### EXERCISE DETAILS
Copy exactly the block of lines between the one containing "for key, value" and the one containing "scene.view_settings.keyframe_insert(path, frame=frame(t))", inclusive.

### RECORDED INFORMATION
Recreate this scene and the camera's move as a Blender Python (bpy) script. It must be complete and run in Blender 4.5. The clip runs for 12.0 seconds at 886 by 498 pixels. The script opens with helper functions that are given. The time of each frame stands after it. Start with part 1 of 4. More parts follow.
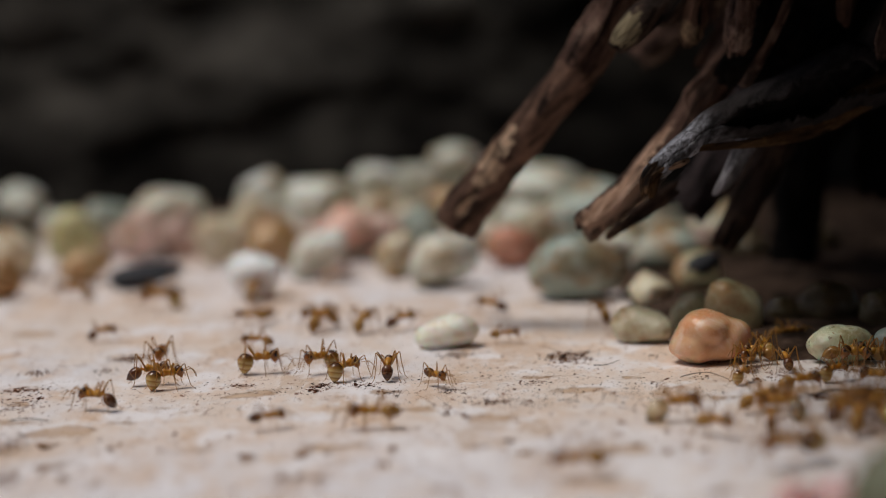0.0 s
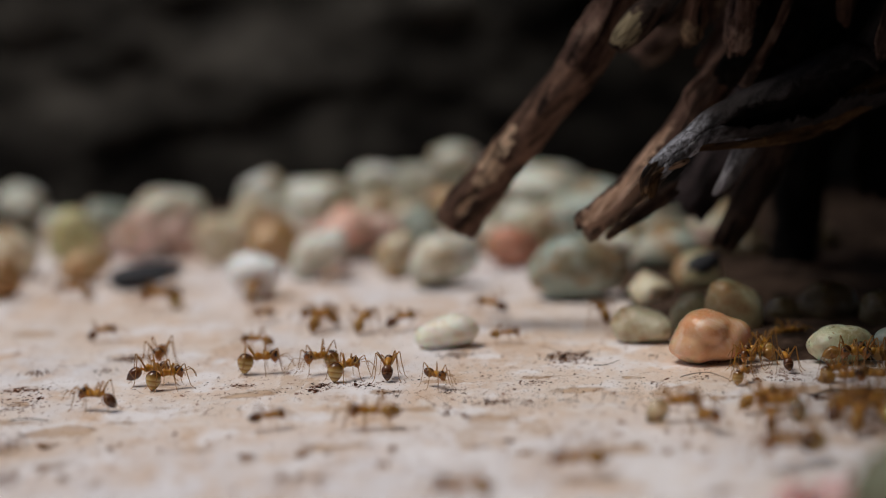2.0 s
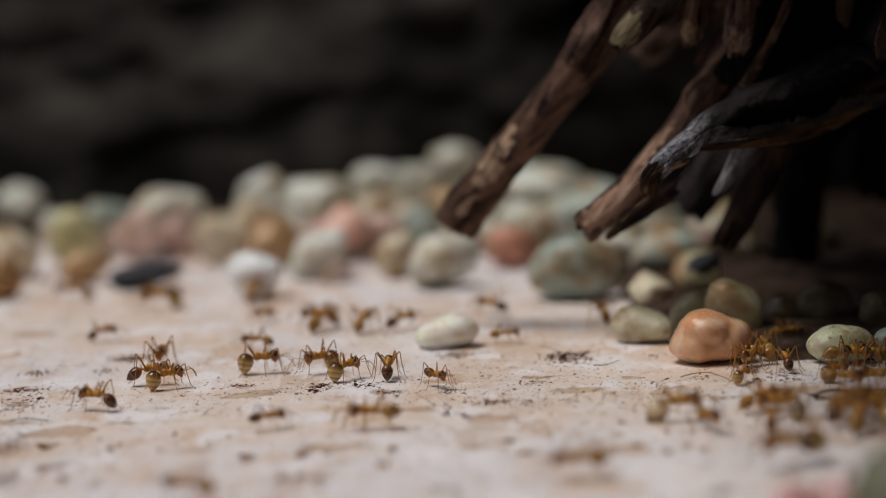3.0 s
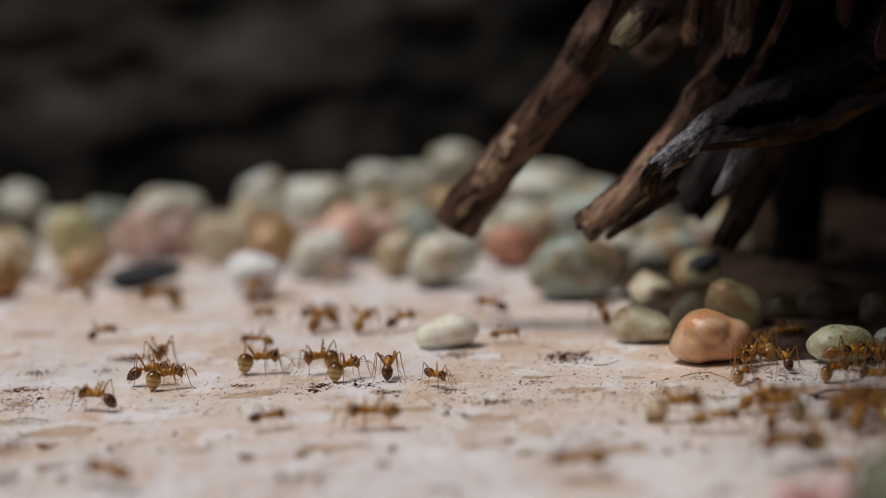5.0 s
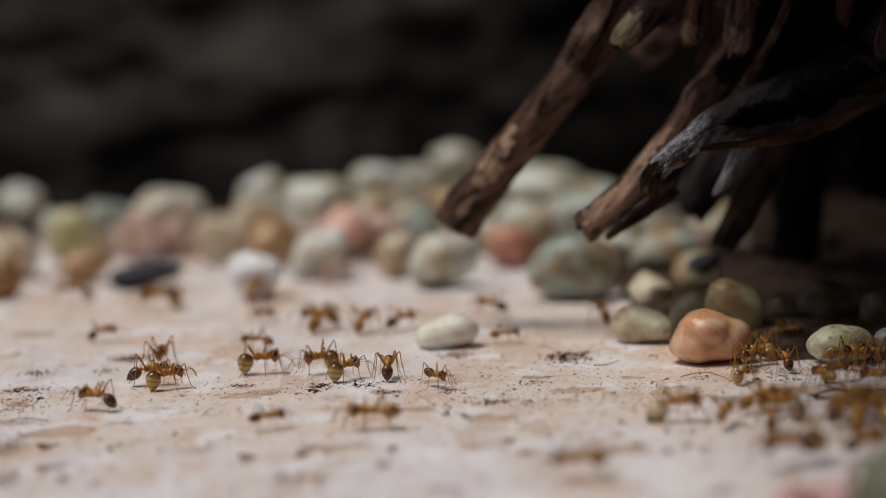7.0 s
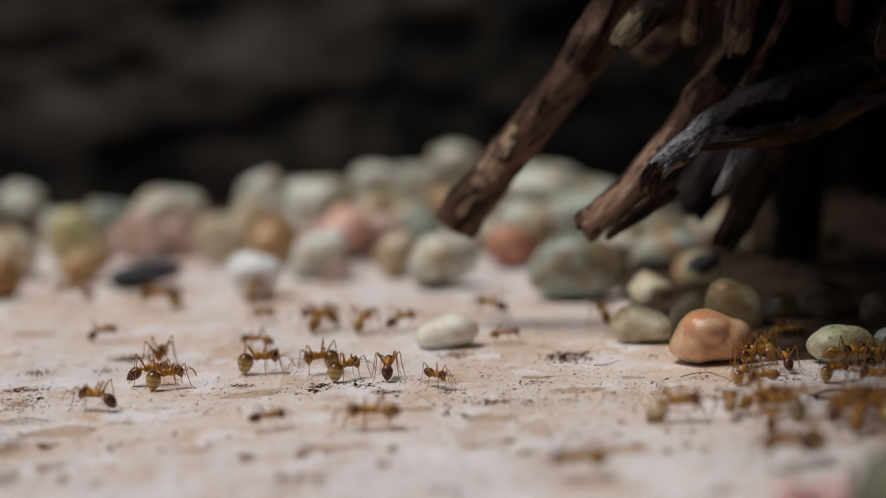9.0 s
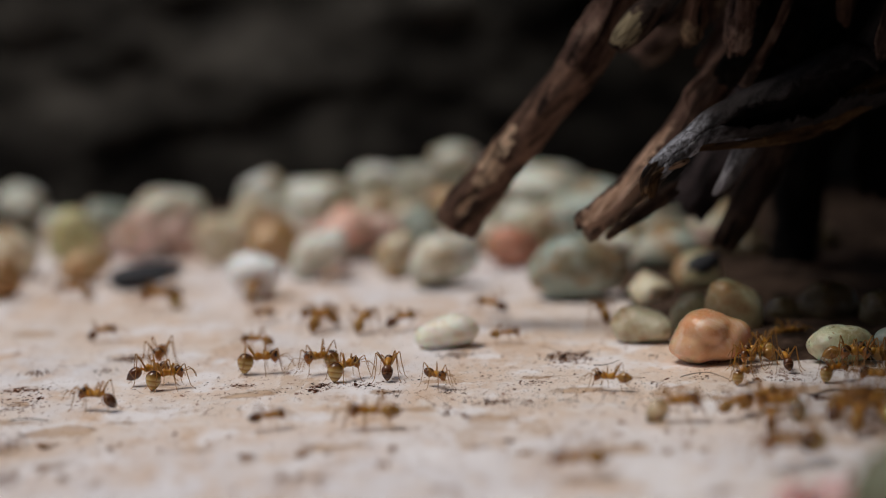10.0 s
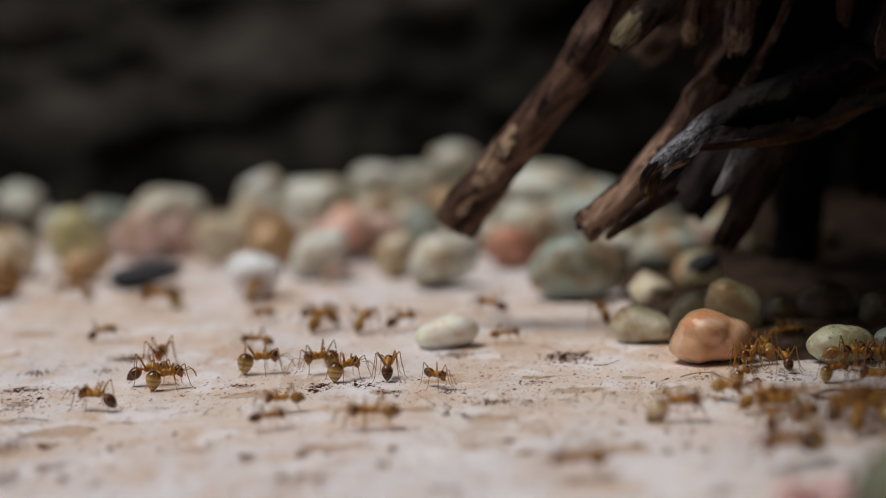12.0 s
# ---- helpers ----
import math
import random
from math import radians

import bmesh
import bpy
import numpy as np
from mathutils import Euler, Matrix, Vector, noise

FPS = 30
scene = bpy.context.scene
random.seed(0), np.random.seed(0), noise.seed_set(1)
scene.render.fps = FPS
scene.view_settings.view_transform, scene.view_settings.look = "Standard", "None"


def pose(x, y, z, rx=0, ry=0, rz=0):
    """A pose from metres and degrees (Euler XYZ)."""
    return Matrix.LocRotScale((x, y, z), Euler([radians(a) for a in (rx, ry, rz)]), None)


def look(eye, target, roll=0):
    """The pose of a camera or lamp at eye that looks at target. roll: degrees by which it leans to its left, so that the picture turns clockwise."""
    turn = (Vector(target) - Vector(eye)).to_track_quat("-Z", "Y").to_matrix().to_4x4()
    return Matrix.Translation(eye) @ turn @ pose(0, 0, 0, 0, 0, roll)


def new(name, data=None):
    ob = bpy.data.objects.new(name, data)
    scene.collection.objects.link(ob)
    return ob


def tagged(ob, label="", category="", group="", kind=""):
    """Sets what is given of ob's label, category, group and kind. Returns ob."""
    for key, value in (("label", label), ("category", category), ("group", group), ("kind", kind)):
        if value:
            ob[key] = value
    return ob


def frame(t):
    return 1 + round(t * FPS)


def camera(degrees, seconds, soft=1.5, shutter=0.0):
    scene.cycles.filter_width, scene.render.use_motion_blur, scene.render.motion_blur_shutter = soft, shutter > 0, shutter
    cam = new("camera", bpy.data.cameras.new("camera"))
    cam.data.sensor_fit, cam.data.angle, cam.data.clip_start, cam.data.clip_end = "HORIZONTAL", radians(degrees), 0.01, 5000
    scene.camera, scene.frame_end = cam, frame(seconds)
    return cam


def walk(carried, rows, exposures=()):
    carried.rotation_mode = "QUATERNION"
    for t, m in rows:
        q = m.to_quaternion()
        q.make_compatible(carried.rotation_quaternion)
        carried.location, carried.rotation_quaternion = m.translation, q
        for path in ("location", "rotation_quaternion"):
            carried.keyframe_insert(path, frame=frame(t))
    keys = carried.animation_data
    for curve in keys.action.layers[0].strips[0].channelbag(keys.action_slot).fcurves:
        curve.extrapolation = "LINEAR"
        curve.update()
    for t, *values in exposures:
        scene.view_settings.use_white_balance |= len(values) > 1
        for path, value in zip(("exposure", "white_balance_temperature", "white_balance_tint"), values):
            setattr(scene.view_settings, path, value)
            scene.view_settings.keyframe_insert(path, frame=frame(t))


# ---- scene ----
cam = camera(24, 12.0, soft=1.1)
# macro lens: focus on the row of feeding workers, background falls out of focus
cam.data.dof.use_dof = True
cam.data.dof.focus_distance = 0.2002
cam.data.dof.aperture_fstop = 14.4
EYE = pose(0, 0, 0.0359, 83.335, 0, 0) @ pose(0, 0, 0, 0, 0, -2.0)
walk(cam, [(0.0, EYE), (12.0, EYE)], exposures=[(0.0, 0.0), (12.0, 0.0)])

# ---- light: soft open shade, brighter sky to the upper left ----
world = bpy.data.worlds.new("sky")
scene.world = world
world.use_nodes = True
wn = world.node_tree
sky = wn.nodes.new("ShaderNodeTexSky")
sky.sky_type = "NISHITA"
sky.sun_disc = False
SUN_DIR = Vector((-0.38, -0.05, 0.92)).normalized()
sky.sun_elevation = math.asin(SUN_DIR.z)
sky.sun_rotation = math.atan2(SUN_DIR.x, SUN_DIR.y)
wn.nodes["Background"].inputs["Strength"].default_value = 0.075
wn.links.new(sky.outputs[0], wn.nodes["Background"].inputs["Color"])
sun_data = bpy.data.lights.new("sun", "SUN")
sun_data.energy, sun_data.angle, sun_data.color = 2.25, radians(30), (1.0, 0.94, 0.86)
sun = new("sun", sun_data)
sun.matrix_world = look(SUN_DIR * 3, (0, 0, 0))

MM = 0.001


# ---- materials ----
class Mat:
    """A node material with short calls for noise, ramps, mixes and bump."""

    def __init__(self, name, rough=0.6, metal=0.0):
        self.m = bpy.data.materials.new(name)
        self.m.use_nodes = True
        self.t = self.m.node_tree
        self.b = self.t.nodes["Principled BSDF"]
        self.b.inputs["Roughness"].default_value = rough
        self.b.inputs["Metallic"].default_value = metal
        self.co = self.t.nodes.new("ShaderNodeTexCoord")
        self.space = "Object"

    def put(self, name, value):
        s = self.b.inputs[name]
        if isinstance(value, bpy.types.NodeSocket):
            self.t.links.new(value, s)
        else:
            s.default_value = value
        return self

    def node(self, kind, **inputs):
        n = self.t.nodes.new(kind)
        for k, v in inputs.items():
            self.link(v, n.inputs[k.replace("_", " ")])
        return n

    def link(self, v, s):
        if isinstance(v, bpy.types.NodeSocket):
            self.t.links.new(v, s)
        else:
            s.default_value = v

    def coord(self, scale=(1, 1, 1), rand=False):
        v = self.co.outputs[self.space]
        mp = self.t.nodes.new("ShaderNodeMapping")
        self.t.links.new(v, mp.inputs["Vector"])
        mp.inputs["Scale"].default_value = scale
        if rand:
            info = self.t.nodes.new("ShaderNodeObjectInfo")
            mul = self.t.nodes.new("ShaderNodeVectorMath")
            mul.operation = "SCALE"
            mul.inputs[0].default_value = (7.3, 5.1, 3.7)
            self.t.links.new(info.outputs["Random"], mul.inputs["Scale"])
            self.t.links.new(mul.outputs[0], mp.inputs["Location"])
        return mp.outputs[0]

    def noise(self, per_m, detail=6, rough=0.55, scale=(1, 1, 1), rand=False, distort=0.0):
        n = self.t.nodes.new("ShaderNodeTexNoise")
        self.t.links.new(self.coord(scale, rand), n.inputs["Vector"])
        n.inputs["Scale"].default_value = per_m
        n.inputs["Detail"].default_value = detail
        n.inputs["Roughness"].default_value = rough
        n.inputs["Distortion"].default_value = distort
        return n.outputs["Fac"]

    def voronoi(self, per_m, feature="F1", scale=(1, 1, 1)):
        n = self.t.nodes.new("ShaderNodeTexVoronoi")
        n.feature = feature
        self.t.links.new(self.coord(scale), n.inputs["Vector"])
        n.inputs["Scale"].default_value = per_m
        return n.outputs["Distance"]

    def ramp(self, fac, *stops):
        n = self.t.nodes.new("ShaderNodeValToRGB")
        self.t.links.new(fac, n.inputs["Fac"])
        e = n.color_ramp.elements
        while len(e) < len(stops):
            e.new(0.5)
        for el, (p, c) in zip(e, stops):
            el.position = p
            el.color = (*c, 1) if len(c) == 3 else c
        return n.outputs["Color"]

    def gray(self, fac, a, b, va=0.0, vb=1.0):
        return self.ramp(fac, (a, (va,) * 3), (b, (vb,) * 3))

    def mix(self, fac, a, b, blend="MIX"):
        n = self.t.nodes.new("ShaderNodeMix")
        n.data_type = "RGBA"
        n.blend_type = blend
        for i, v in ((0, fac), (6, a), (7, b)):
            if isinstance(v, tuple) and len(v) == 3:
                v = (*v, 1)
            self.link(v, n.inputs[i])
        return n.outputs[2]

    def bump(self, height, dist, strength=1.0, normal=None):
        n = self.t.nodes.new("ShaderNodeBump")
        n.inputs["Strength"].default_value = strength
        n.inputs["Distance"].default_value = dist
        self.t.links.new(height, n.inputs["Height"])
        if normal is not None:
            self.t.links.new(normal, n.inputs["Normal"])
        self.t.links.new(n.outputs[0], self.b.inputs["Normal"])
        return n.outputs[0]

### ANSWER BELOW
    for key, value in (("label", label), ("category", category), ("group", group), ("kind", kind)):
        if value:
            ob[key] = value
    return ob


def frame(t):
    return 1 + round(t * FPS)


def camera(degrees, seconds, soft=1.5, shutter=0.0):
    scene.cycles.filter_width, scene.render.use_motion_blur, scene.render.motion_blur_shutter = soft, shutter > 0, shutter
    cam = new("camera", bpy.data.cameras.new("camera"))
    cam.data.sensor_fit, cam.data.angle, cam.data.clip_start, cam.data.clip_end = "HORIZONTAL", radians(degrees), 0.01, 5000
    scene.camera, scene.frame_end = cam, frame(seconds)
    return cam


def walk(carried, rows, exposures=()):
    carried.rotation_mode = "QUATERNION"
    for t, m in rows:
        q = m.to_quaternion()
        q.make_compatible(carried.rotation_quaternion)
        carried.location, carried.rotation_quaternion = m.translation, q
        for path in ("location", "rotation_quaternion"):
            carried.keyframe_insert(path, frame=frame(t))
    keys = carried.animation_data
    for curve in keys.action.layers[0].strips[0].channelbag(keys.action_slot).fcurves:
        curve.extrapolation = "LINEAR"
        curve.update()
    for t, *values in exposures:
        scene.view_settings.use_white_balance |= len(values) > 1
        for path, value in zip(("exposure", "white_balance_temperature", "white_balance_tint"), values):
            setattr(scene.view_settings, path, value)
            scene.view_settings.keyframe_insert(path, frame=frame(t))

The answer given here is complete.